# Start of Material

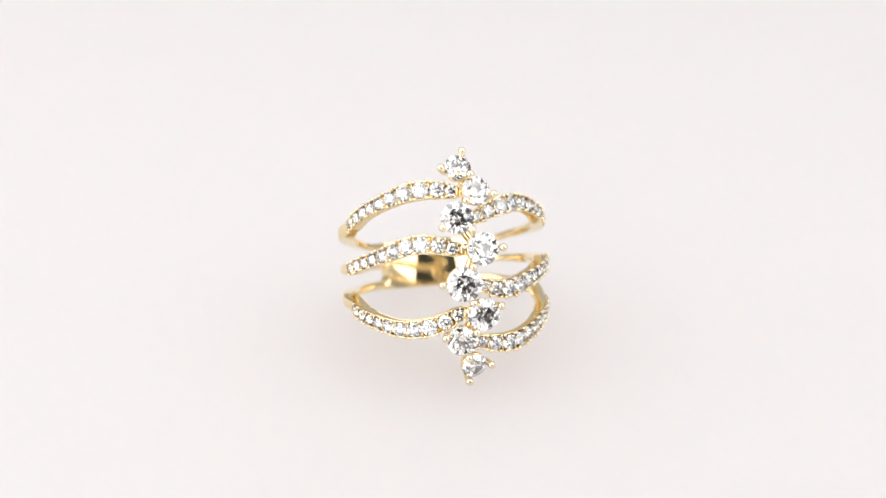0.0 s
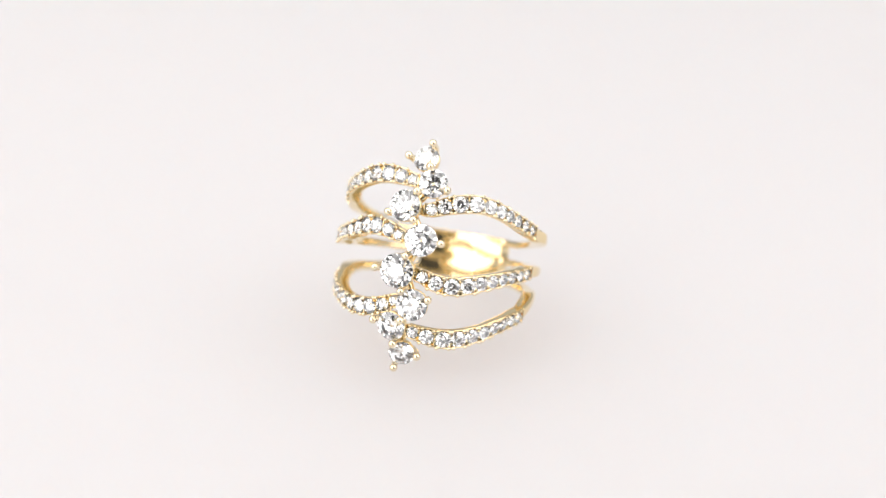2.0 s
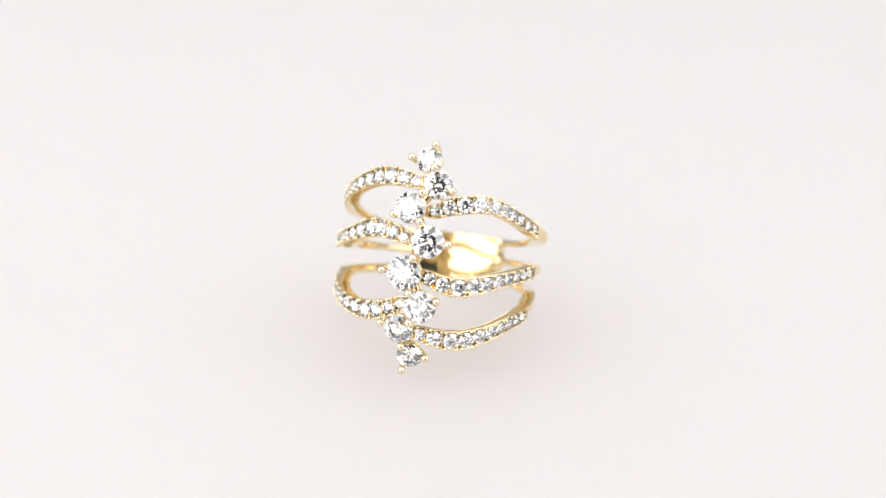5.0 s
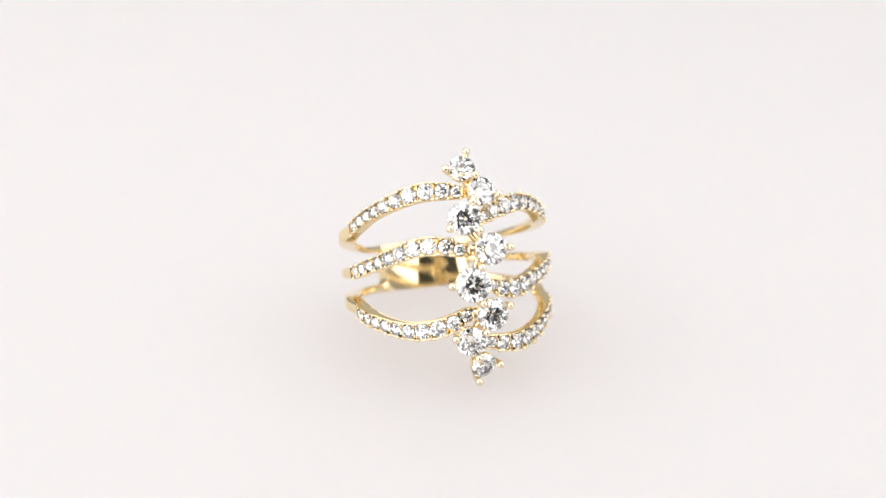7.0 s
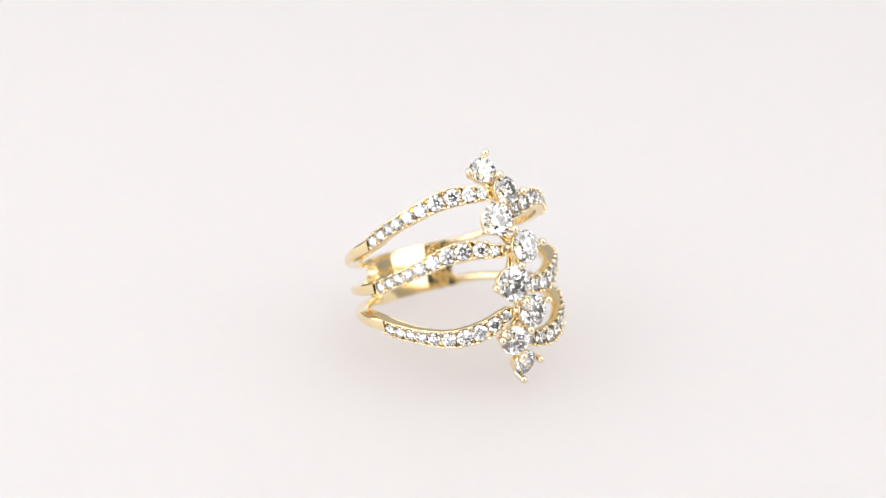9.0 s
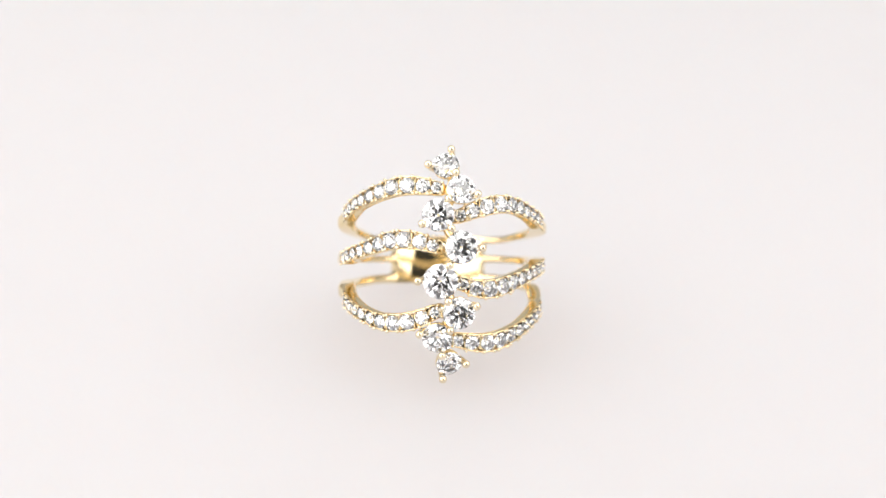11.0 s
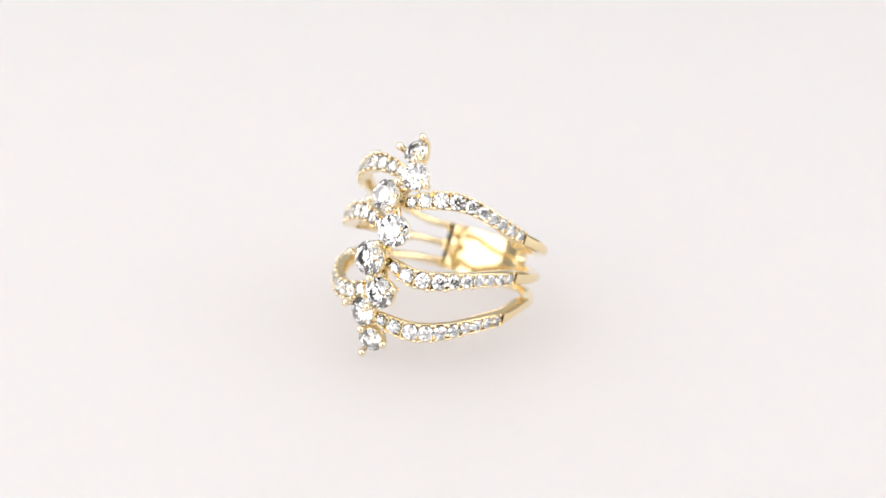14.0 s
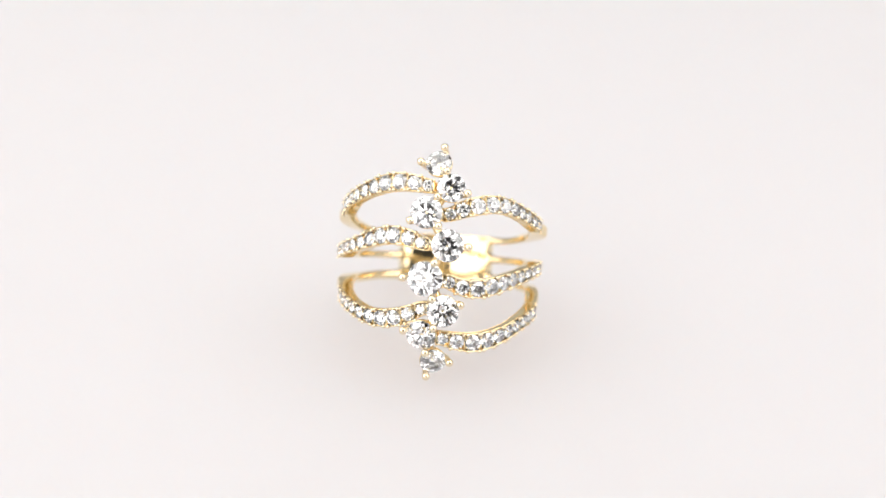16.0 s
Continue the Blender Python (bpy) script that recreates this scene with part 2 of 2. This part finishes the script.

# End of Material

**Task details:** Print the complete listing exactly, apart from any pictures.

**Written response:**
0.0 s
2.0 s
5.0 s
7.0 s
9.0 s
11.0 s
14.0 s
16.0 s
Continue the Blender Python (bpy) script that recreates this scene with part 2 of 2. This part finishes the script.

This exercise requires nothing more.